* **What is expected**
Set down all of the data that follows word for word, without the images.

* **Given material**
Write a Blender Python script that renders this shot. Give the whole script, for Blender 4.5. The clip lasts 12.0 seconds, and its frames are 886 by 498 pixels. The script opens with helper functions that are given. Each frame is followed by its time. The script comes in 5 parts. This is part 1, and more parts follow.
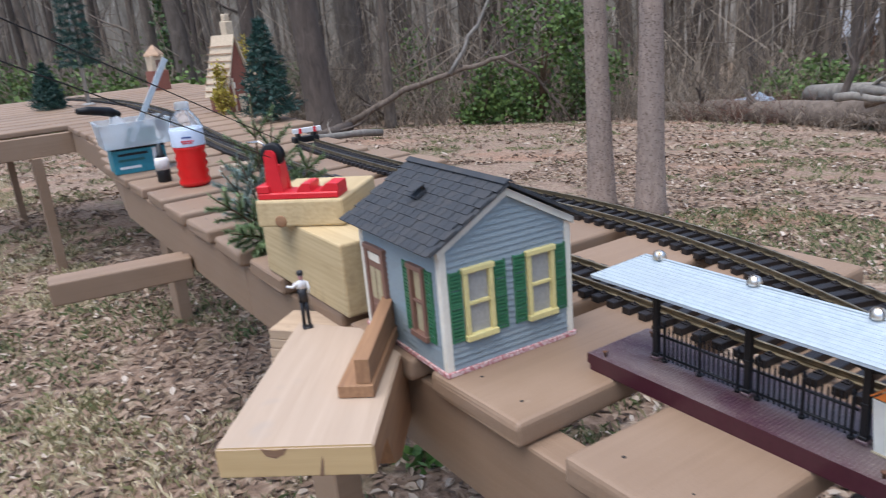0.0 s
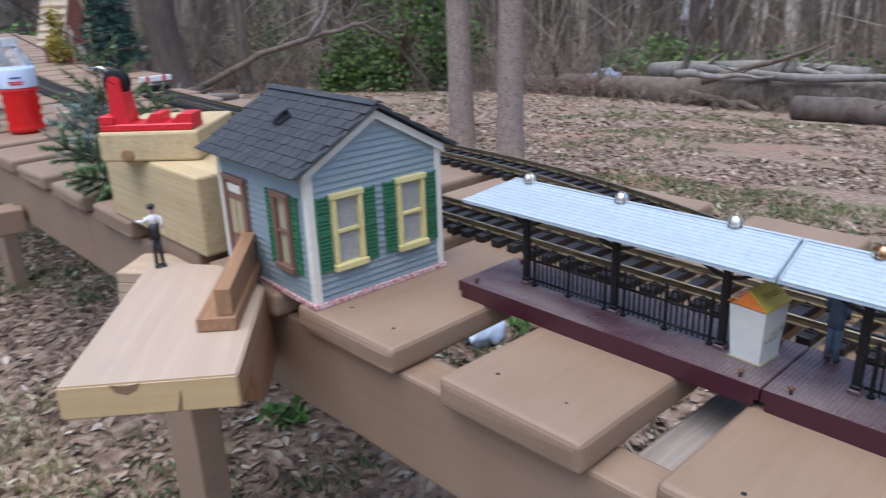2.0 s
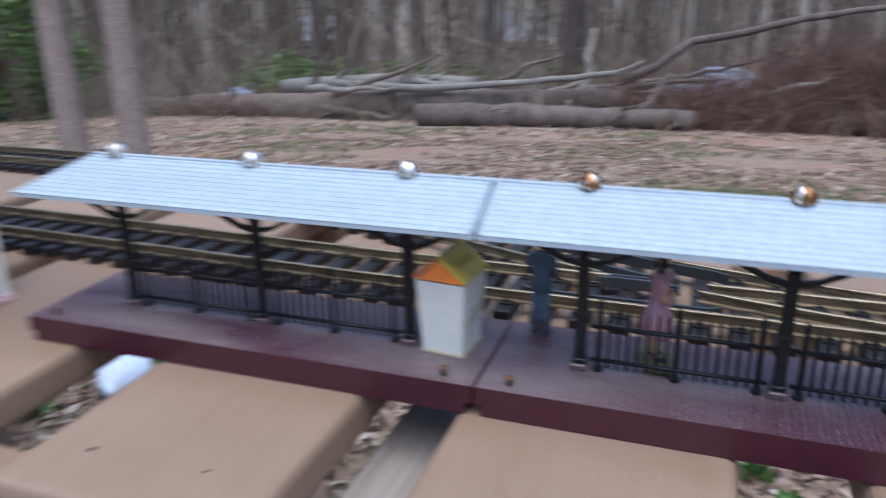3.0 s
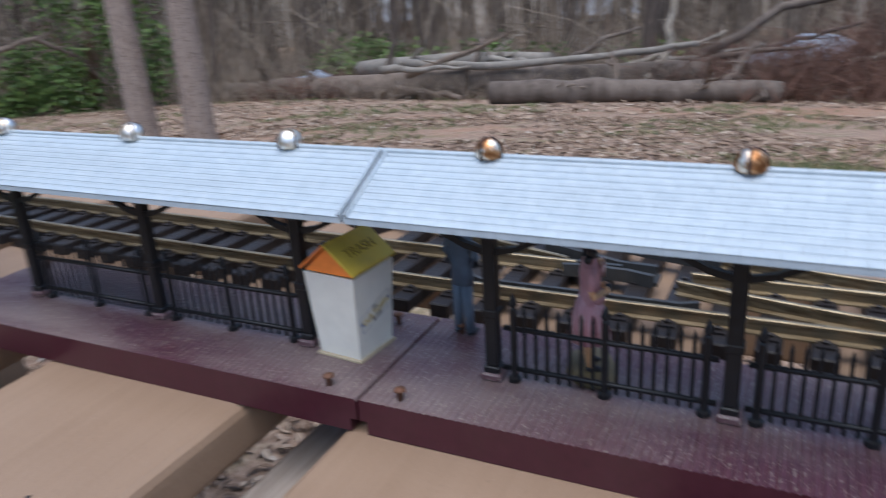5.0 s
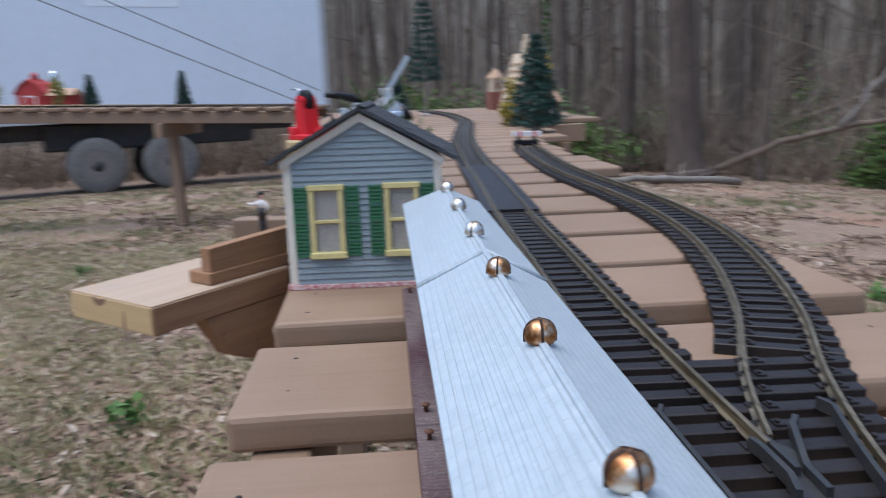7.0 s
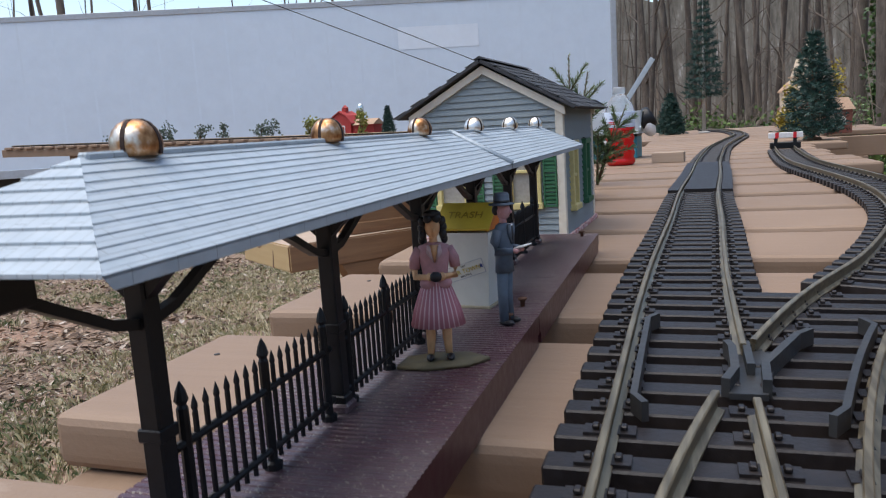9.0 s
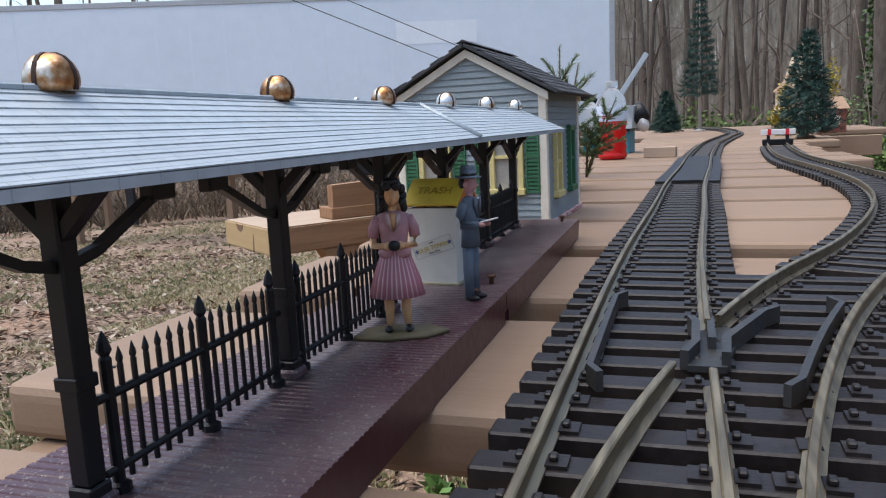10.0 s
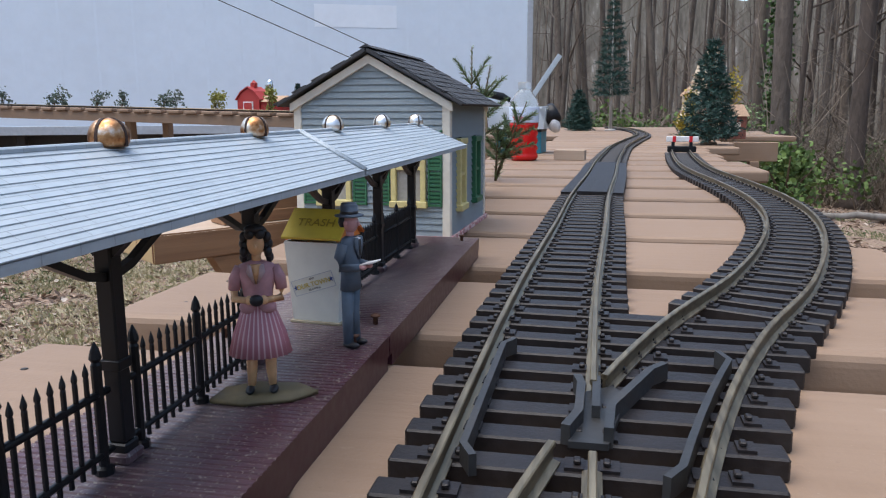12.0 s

* **Full response**
Write a Blender Python script that renders this shot. Give the whole script, for Blender 4.5. The clip lasts 12.0 seconds, and its frames are 886 by 498 pixels. The script opens with helper functions that are given. Each frame is followed by its time. The script comes in 5 parts. This is part 1, and more parts follow.
0.0 s
2.0 s
3.0 s
5.0 s
7.0 s
9.0 s
10.0 s
12.0 s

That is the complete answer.